In Ireland there are books to be had that are not common currency elsewhere. Most towns, even the smaller ones, seemed to support at least one bookshop and most bookshops had several shelves of ‘Irish interest’ books; books, concerning Irish history, topography and culture, largely published by Irish publishers. In order to counter my ignorance of things Irish I spent many happy hours of my sojourn there browsing such shelves, a pastime which brought me home wealthier by more than two score of new books. It was while browsing in one of these bookshops that, by happy accident, I picked up a copy of ‘ Edgelands’ by poets Paul Farley and Michael Symmons Roberts; a book that has nothing to do with Ireland whatsoever. Reading the first few pages sold the book to me.
I enjoy this type of unclassifiable reading; serendipity. Farley and Roberts’ book celebrates and winkles out poetry from places to which most of us would rather turn a blind eye; the factory estates, tips, sewage farms and wastelands which, these days, surround most of our larger towns and cities.
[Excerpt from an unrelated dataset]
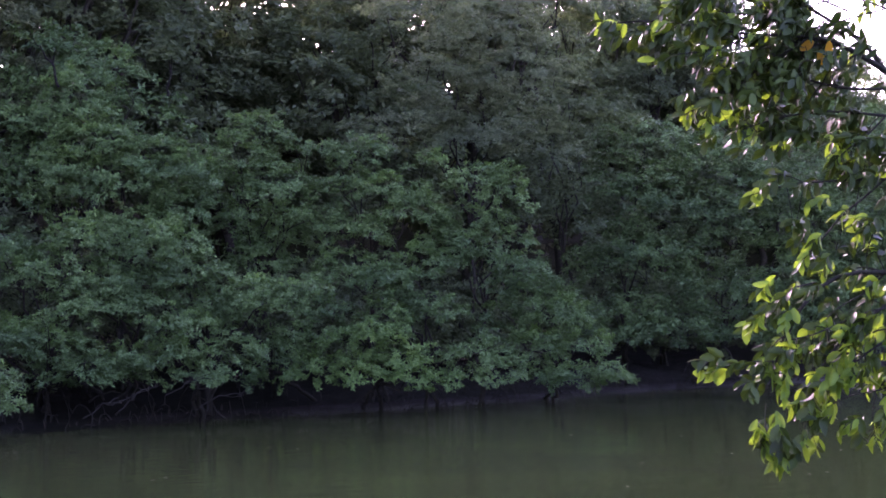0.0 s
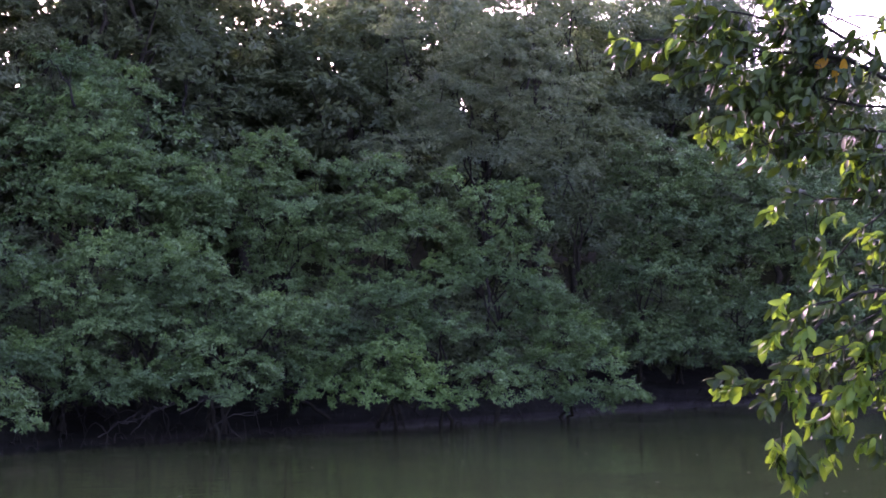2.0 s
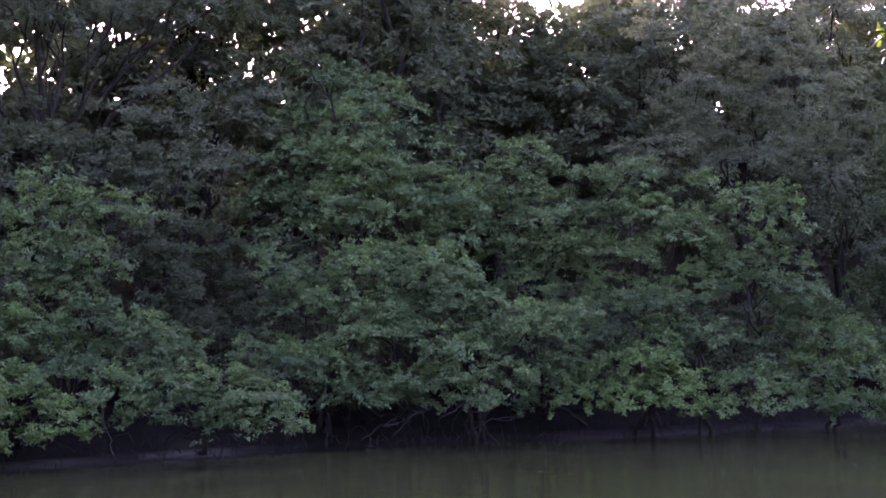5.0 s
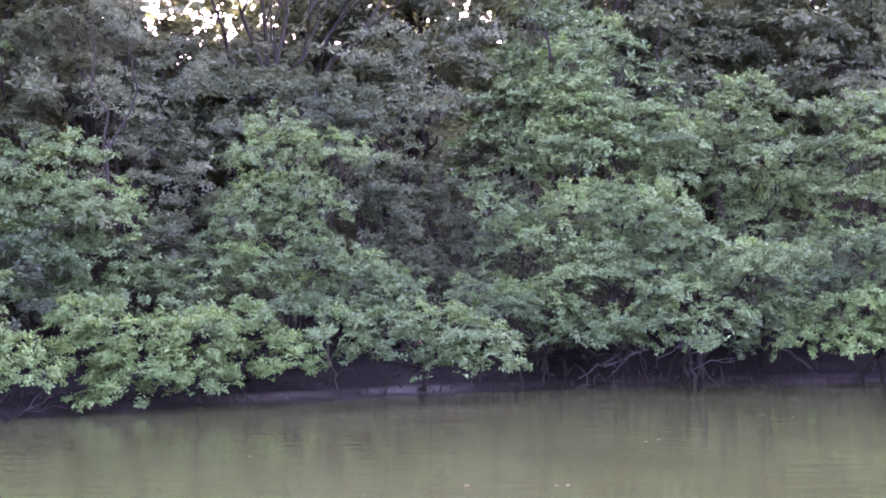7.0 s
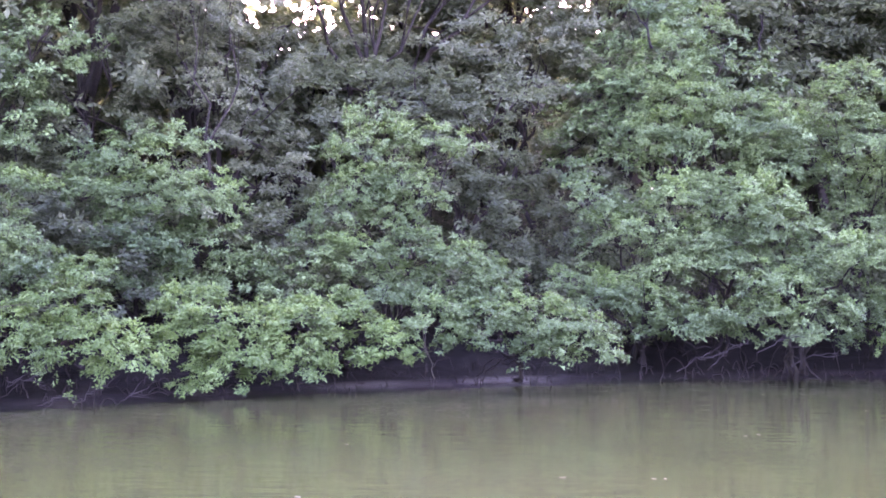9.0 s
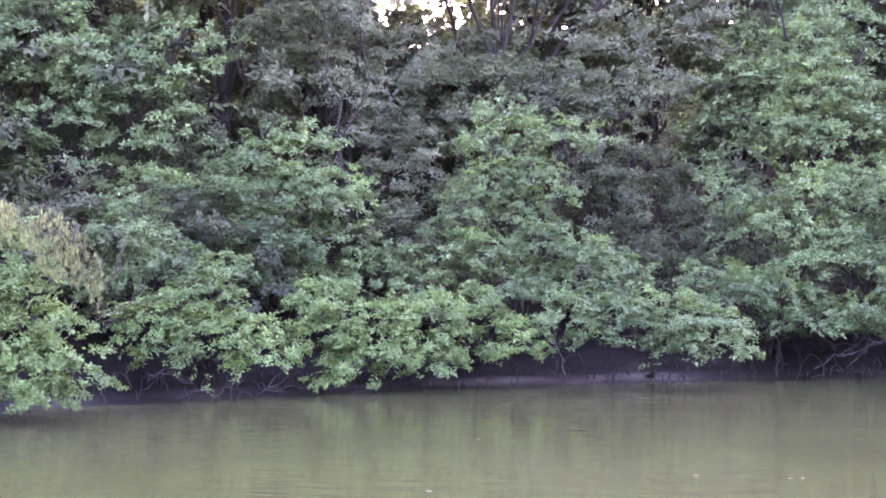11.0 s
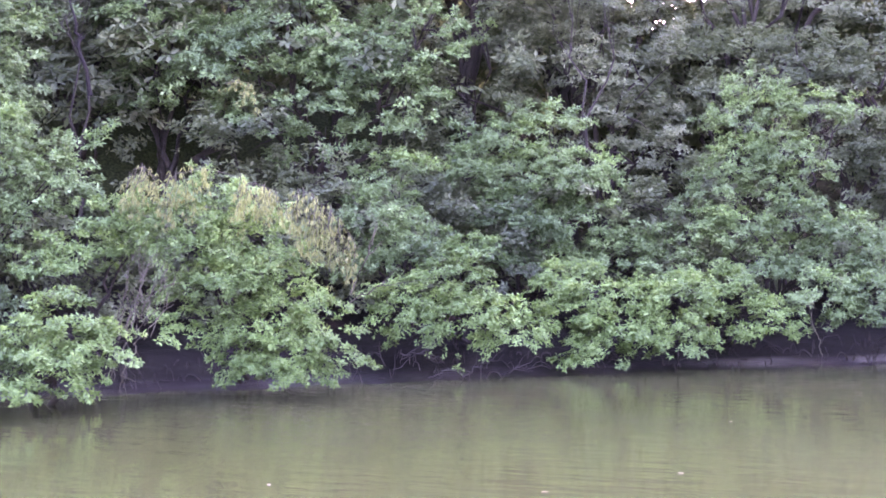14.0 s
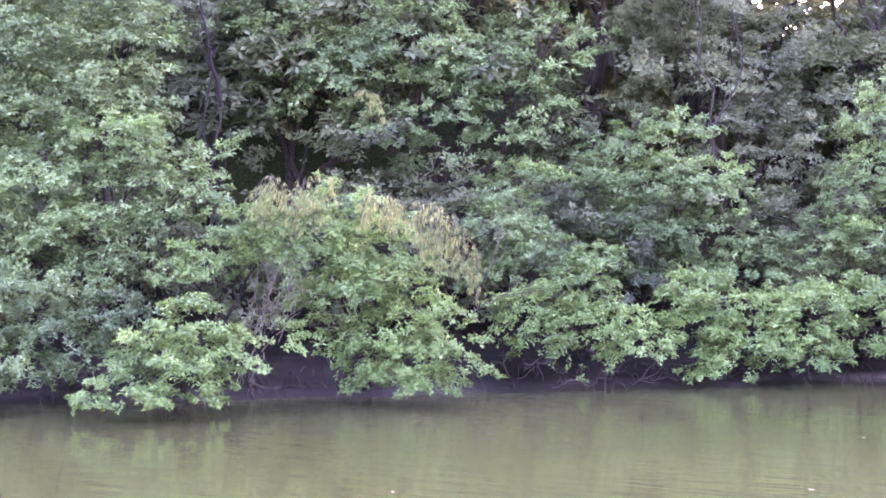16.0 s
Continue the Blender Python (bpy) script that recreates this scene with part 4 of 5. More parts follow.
# ---- the tree on the near bank ----
def blade(name, curl, fold, mat, wide=0.5):
    """One leaf a metre long along +y: folded at its midrib, curled, blunt-tipped."""
    s = np.array([0, 0.12, 0.35, 0.6, 0.82, 0.96, 1.0])
    w = np.array([0.03, 0.26, 0.46, 0.5, 0.34, 0.12, 0.01]) * wide
    z = -curl * s ** 2
    mid = np.stack([0 * s, s, z], 1)
    left, right = mid + np.stack([-w, 0 * w, w * fold], 1), mid + np.stack([w, 0 * w, w * fold], 1)
    verts = np.stack([left, mid, right], 1).reshape(-1, 3)
    q = [(3 * i + j, 3 * i + j + 1, 3 * i + j + 4, 3 * i + j + 3) for i in range(6) for j in (0, 1)]
    return mesh_of(name, verts, quads=q, mat=mat, smooth=True)


SHAPES = (0.12, 0.35, 0.47), (0.30, 0.55, 0.45), (0.05, 0.25, 0.49), (0.45, 0.65, 0.46), (0.2, 0.85, 0.43)
rng = np.random.default_rng(11)
BLADES = [blade("leaf", *v[:2], LEAF_NEAR, v[2]) for v in SHAPES]
YOUNG_BLADES = [blade("leaf", *v[:2], LEAF_YOUNG, v[2]) for v in SHAPES]
YELLOW_BLADE = blade("yellow_leaf", 0.15, 0.3, LEAF_YELLOW)
near_tree = new("riverside_tree")
near_tree.location = (5.3, 4.6, ground_z(5.3, 4.6))
tagged(near_tree, "broad-leaved tree with glossy sunlit leaves on the near bank", "tree")
trunk_pts = [(5.3, 4.6, ground_z(5.3, 4.6) - 0.1), (5.32, 4.62, 1.6), (5.28, 4.7, 2.6), (5.4, 4.75, 3.6), (5.5, 4.85, 4.8), (5.6, 5.0, 6.0)]
under("trunk", mesh_of("trunk", *tube(trunk_pts, (0.15, 0.12, 0.11, 0.095, 0.07, 0.04), 10), mat=BARK, smooth=True), near_tree)
leaf_count = [0]
spare = []


def leaf_at(p, way, size, mesh=None, young=False):
    """A leaf of the near tree at p; past some three hundred they go into one joined mesh."""
    way = unit(np.asarray(way, float))
    up = unit(np.array([rng.normal(0, 0.8), rng.normal(-0.1, 0.8), 0.55]))
    side = unit(np.cross(way, up))
    nor = np.cross(side, way)
    m = Matrix(((side[0], way[0], nor[0], p[0]), (side[1], way[1], nor[1], p[1]), (side[2], way[2], nor[2], p[2]), (0, 0, 0, 1))) @ Matrix.Diagonal((size, size, size, 1))
    me = mesh or (YOUNG_BLADES if young else BLADES)[rng.integers(len(BLADES))]
    if leaf_count[0] >= 310 and mesh is None:
        spare.append((me, m))
        return
    leaf_count[0] += 1
    ob = new("leaf" if mesh is None else "yellow_leaf", me)
    ob.parent = near_tree
    ob.matrix_basis = Matrix.Translation(-near_tree.location) @ m


def twig(pts, r0, r1, leaves=0, bare=0.15, size=0.072, name="twig", young=0.45):
    """A woody stem through pts, with alternate leaves from the share bare onward and a tuft at its tip."""
    pts = np.asarray(pts, float)
    s = np.r_[0, np.cumsum(np.linalg.norm(np.diff(pts, axis=0), axis=1))]
    t = np.linspace(0, s[-1], 14)
    line = np.stack([np.interp(t, s, pts[:, k]) for k in range(3)], 1)
    for _ in range(2):
        line[1:-1] = (line[:-2] + 2 * line[1:-1] + line[2:]) / 4
    stalks = []
    under(name, mesh_of(name, *tube(line, np.linspace(r0, r1, 14), 6), mat=BARK, smooth=True), near_tree)
    for k in range(max(int(leaves / 1.9), 1) if leaves else 0):
        f = 1.0 if k == 0 else bare + (1 - bare) * rng.random() ** 0.8
        i = min(int(f * 13), 12)
        along = unit(line[i + 1] - line[i])
        out = unit(np.cross(along, rng.normal(0, 1, 3))) * rng.uniform(0.02, 0.16) * (k > 0)
        p = line[i] + (line[i + 1] - line[i]) * (f * 13 - i) + out + (0, 0, -0.03 * (k > 0))
        if k:
            stalks.append(tube(bend(line[i], p, 0.01, 0.03, 4), np.linspace(r1, r1 * 0.5, 4), 4))
        turn = rng.uniform(0, 2 * np.pi)
        u = unit(np.cross(along, (0.1, 0.3, 0.9)))
        v = np.cross(along, u)
        fresh = rng.random() < young or k == 0      # a tuft of young leaves, thin enough to glow, with sunlight in their colour
        for j in range(rng.integers(6, 10)):
            a = turn + j * 2.4
            way = along * rng.uniform(0.1, 0.8) + (u * math.cos(a) + v * math.sin(a)) * rng.uniform(0.6, 1.0) + np.array([-0.1, 0, -0.6])
            leaf_at(p - along * 0.012 * j, way, size * rng.uniform(0.7, 1.25), young=fresh and rng.random() < 0.85)
    for v, q in stalks:
        under("leaf_stalk", mesh_of("leaf_stalk", v, quads=q, mat=BARK), near_tree)
    return line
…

Although not mentioned in ‘Edgelands’, the port of Brindisi is one such place, a vast acreage of concrete parking areas and security fences at the end of an autostrada; the terminus is situated miles to the south of Brindisi town - itself an edgeland of housing estates and little else. I spent the better part of the afternoon of Monday 28th November there, waiting to board the ferry that would bring me home. That the ferry port was working at a fraction of its capacity did not deter the enterprising local trader pictured above from trying his luck to flog his wares to the handful of people, largely Bulgarian lorry drivers, patiently waiting the afternoon away. Not being in need of anything the mobile trader had amongst his stock I contented myself watching one of the longest murmurations of starlings I have ever seen, its form and tone infinitely varying as the shifting, swelling, contracting mass of birds murmurated across the clear evening sky.